Compilation for embedded processors is either aggressive or just in time (JIT). Aggressive compilation consists in allowing more time to implement costly solutions (so, looking for complete, even expensive, studies is mandatory): the compiled program is loaded in permanent memory (rom , flash, etc.) and its compilation time is not so significant; also, for embedded systems code size and energy consumption usually have a critical impact on the cost and the quality of the final product. Hence, the application is cross-compiled, in other words, compiled on a powerful platform distinct from the target processor. Just-in-time compilation corresponds to compile applets on demand on the target processor. For compatibility and compactness, used languages are CLI or Java. The code can be uploaded or sold separately on a flash memory. Compilation is performed at load time and even dynamically during execution. Used heuristics, constrained by time and limited resources, are far from being aggressive. They must be fast but smart enough.
Our aim is, in particular, to find exact or heuristic solutions to combinatorial problems that arise in compilation for vliw and dsp processors, and to integrate these methods into industrial compilers for dsp processors (mainly the ST100 and ST200). Such combinatorial problems can be found for example in register allocation, in opcode selection, or in code placement for optimization of the instruction cache. Another example is the problem of removing the multiplexer functions (known as functions) that are inserted when converting into ssa form (``Static Single Assignment''  ). These optimizations are usually done in the last phases of the compiler, using an assembly-level intermediate representation. In industrial compilers, they are handled in independent phases using heuristics, in order to limit the compilation time. We want to develop a more global understanding of these optimization problems to derive both aggressive heuristics and JIT techniques, the main tool being the ssa representation.
In particular, we want to investigate the interaction of register allocation, coalescing, and spilling, with the different code representations, such as ssa . One of the challenging features of today's processors is predication  , which interferes with all optimization phases, as the ssa form does. Many classical algorithms become inefficient for predicated code. This is especially surprising, since, besides giving a better trade-off between the number of conditional branches and the length of the critical path, converting control dependences into data dependences increases the size of basic blocks and hence creates new opportunities for local optimization algorithms. One has first to adapt classical algorithms to predicated code  , but also to study the impact of predicated code on the whole compilation process. What is the best time and place to do the if conversion? Which intermediate representation is the best one? Is there a universal framework for the various styles of predication, as found in vliw and dsp processors?
Scheduling under Resource Constraints
The degree of parallelism of an application and the degree of parallelism of the target architecture do not usually coincide. Furthermore, most applications have several levels of parallelism: coarse-grained parallelism as expressed, for instance, in a process network (see Section 3.3.1 ), loop-level parallelism, which can be expressed by vector statements or parallel loops, instruction-level parallelism as in ``bundles'' for Epic or vliw processors. One of the tasks of the compiler is to match the degree of parallelism of the application and the architecture, in order to get maximum efficiency. This is equivalent to finding a schedule that respects dependences and meets resource constraints. This problem has several variants, depending on the level of parallelism and the target architecture.

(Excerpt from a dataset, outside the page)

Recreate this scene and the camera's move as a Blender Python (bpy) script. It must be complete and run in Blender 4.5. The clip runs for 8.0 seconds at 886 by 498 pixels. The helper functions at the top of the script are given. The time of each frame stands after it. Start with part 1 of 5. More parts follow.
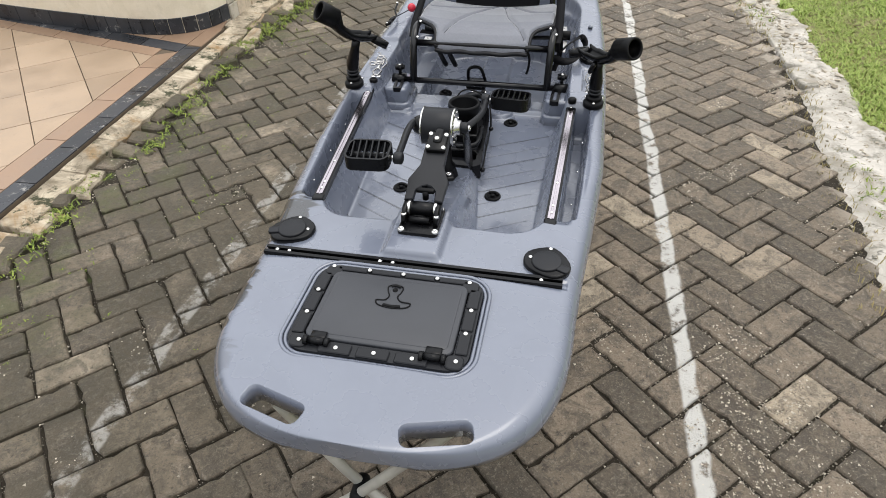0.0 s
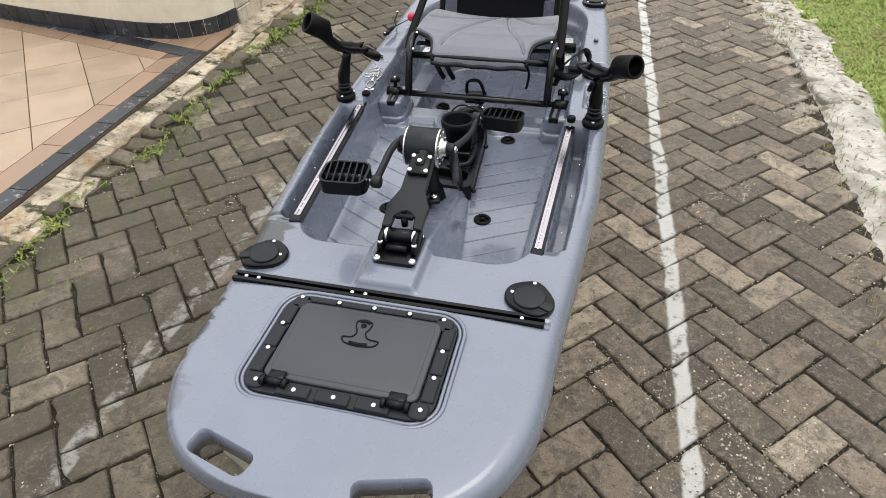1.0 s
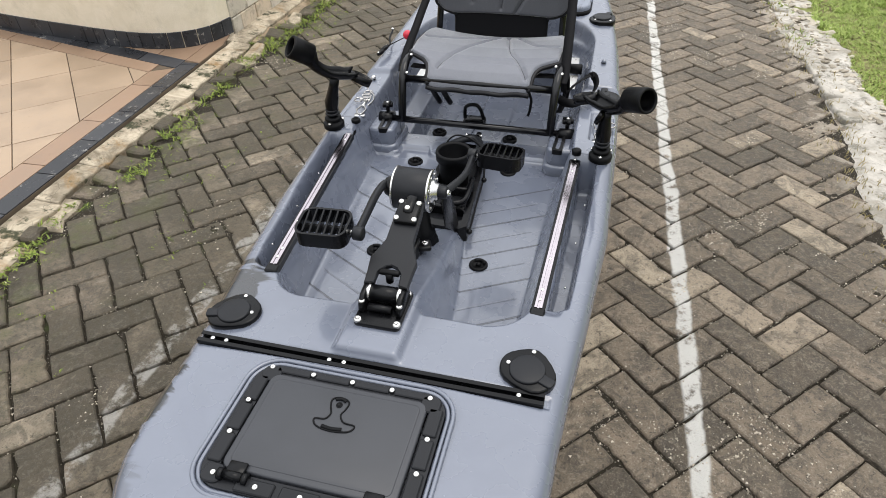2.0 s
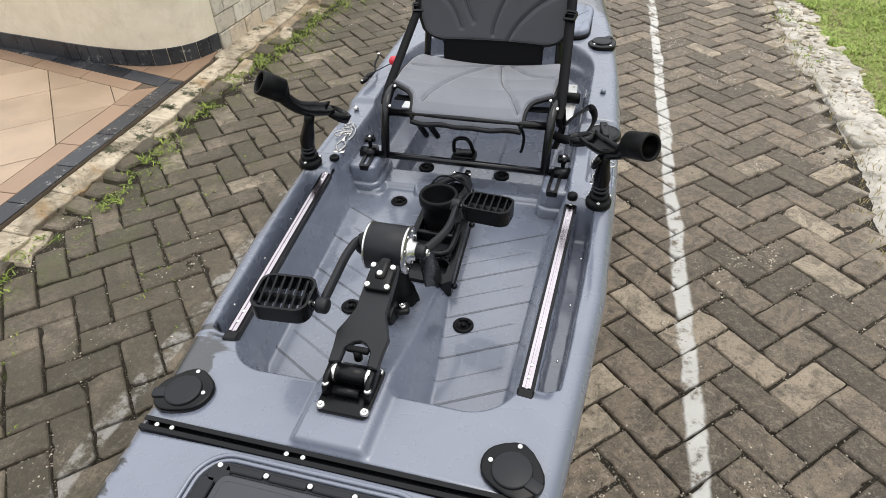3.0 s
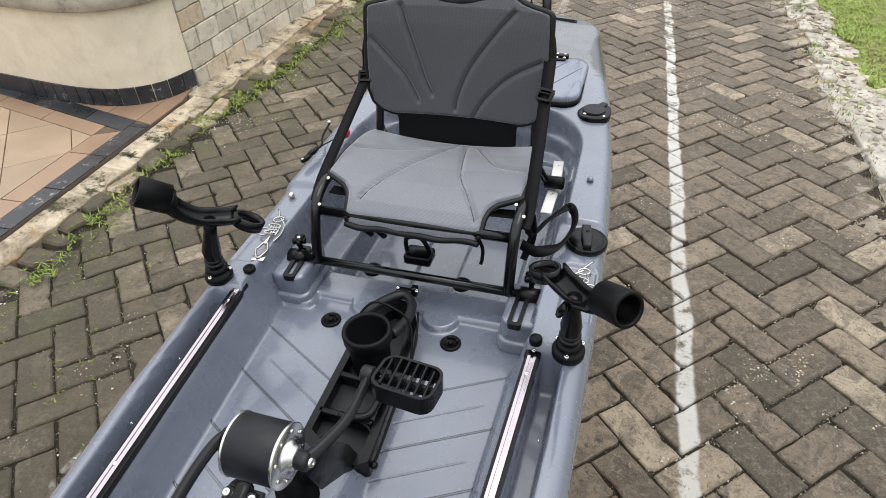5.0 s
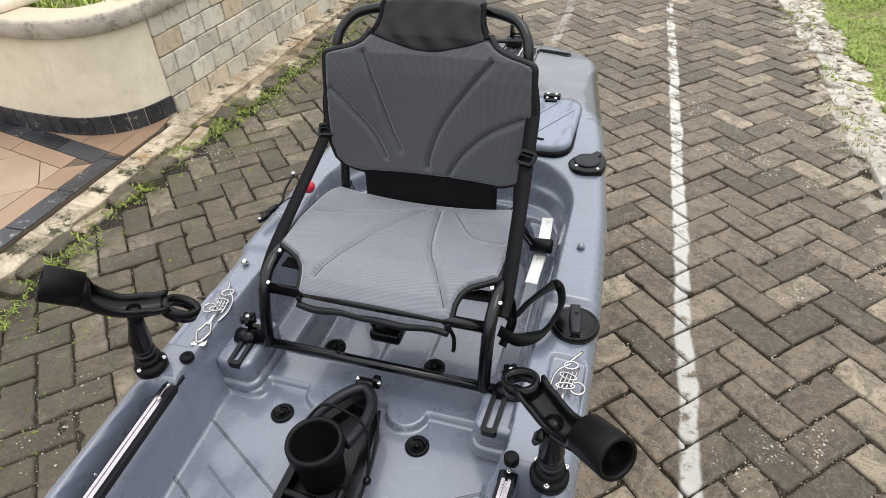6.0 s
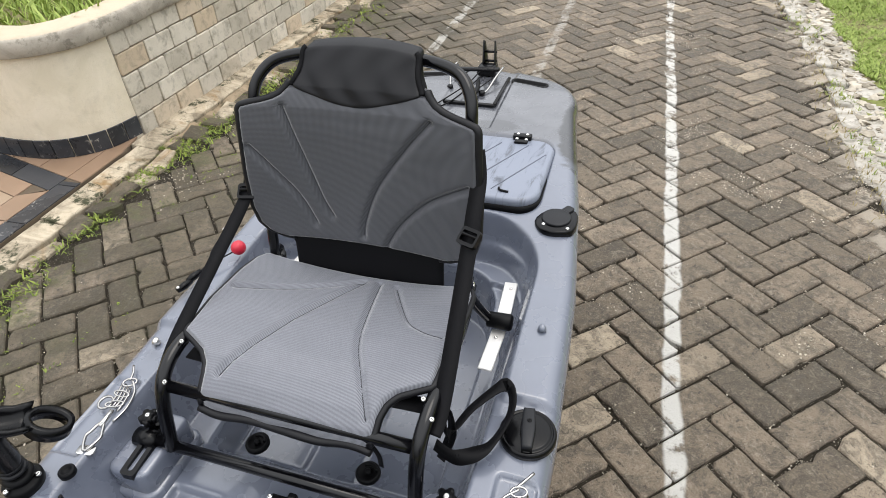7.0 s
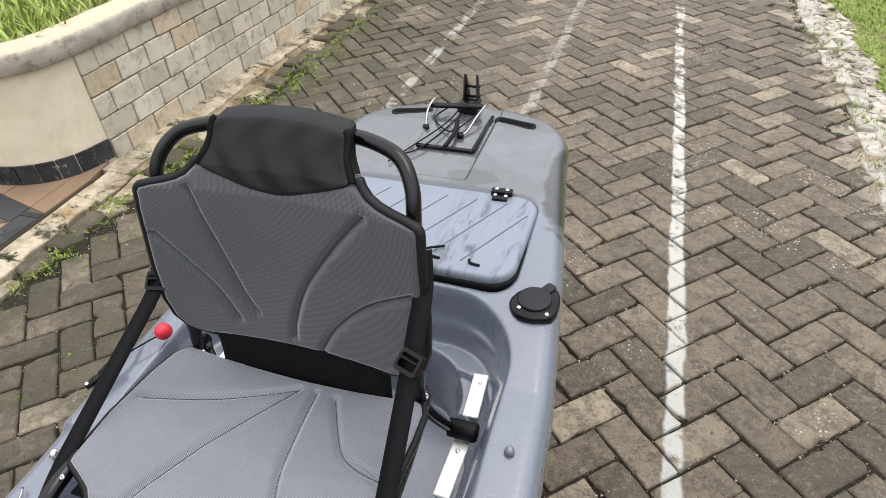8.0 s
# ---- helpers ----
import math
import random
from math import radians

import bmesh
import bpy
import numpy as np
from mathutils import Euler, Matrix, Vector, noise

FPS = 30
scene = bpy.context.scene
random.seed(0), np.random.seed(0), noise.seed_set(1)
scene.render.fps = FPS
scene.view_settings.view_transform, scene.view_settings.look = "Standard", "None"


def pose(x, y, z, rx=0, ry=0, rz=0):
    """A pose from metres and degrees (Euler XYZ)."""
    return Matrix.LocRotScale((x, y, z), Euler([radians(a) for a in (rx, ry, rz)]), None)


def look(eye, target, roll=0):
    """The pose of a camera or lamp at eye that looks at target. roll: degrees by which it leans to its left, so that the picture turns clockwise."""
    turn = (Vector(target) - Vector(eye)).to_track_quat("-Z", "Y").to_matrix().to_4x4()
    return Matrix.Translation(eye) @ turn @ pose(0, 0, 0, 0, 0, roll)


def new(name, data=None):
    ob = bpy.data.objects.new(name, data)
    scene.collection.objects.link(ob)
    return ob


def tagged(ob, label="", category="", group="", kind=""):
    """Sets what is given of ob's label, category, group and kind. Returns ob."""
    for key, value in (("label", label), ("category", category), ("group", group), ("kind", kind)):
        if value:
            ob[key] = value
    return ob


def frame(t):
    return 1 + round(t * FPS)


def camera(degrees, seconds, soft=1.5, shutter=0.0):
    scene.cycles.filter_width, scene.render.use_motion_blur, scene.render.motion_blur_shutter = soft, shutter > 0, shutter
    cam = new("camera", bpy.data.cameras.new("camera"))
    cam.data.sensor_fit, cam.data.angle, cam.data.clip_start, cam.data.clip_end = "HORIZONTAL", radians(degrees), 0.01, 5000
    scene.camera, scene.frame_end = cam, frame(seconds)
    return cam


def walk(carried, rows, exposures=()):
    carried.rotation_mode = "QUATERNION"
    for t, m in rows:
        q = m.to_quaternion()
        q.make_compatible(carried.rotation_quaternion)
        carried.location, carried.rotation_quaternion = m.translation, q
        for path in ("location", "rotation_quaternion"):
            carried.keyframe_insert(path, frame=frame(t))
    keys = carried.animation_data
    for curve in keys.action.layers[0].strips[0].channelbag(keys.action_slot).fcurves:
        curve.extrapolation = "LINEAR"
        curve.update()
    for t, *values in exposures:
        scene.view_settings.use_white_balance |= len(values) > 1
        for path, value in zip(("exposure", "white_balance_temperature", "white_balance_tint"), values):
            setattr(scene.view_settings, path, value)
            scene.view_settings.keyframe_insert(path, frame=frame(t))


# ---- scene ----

For instruction-level parallelism, the classical solution, which is found in many industrial compilers, is to do software pipelining using heuristics like modulo scheduling. This can be applied to the innermost loop of a nest and, typically, generates code for an Epic, vliw , or super-scalar processor. The problem of optimal software pipelining can be exactly formulated as an integer linear program, and recent research has allowed many constraints to be taken into account, as for instance register constraints. However the codes amenable to these techniques are not fully general (at most one loop) and the complexity of the algorithm is still quite high. Several phenomena are still not perfectly taken into account. Some examples are register spilling and loops with a small number of iterations. One of our aims is to improve these techniques and to adapt them to the stm icroelectronics processors.
It is not straightforward to extend the software pipelining method to loop nests. In fact, embedded computing systems, especially those concerned with image processing, are two-dimensional or more. Parallelization methods for loop nests are well known, especially in tools for automatic parallelization, but they do not take resource constraints into account. A possible method consists in finding totally parallel loops, for which the degree of parallelism is equal to the number of iterations. The iterations of these loops are then distributed among the available processors, either statically or dynamically. Most of the time, this distribution is the responsibility of the underlying runtime system (consider for instance the ``directives'' of the OpenMP library). This method is efficient only because the processors in a supercomputer are identical. It is difficult to adapt it to heterogeneous processors executing programs with variable execution time. One of today's challenges is to extend and merge these techniques into some kind of multi-dimensional software pipelining or resource-constrained scheduling.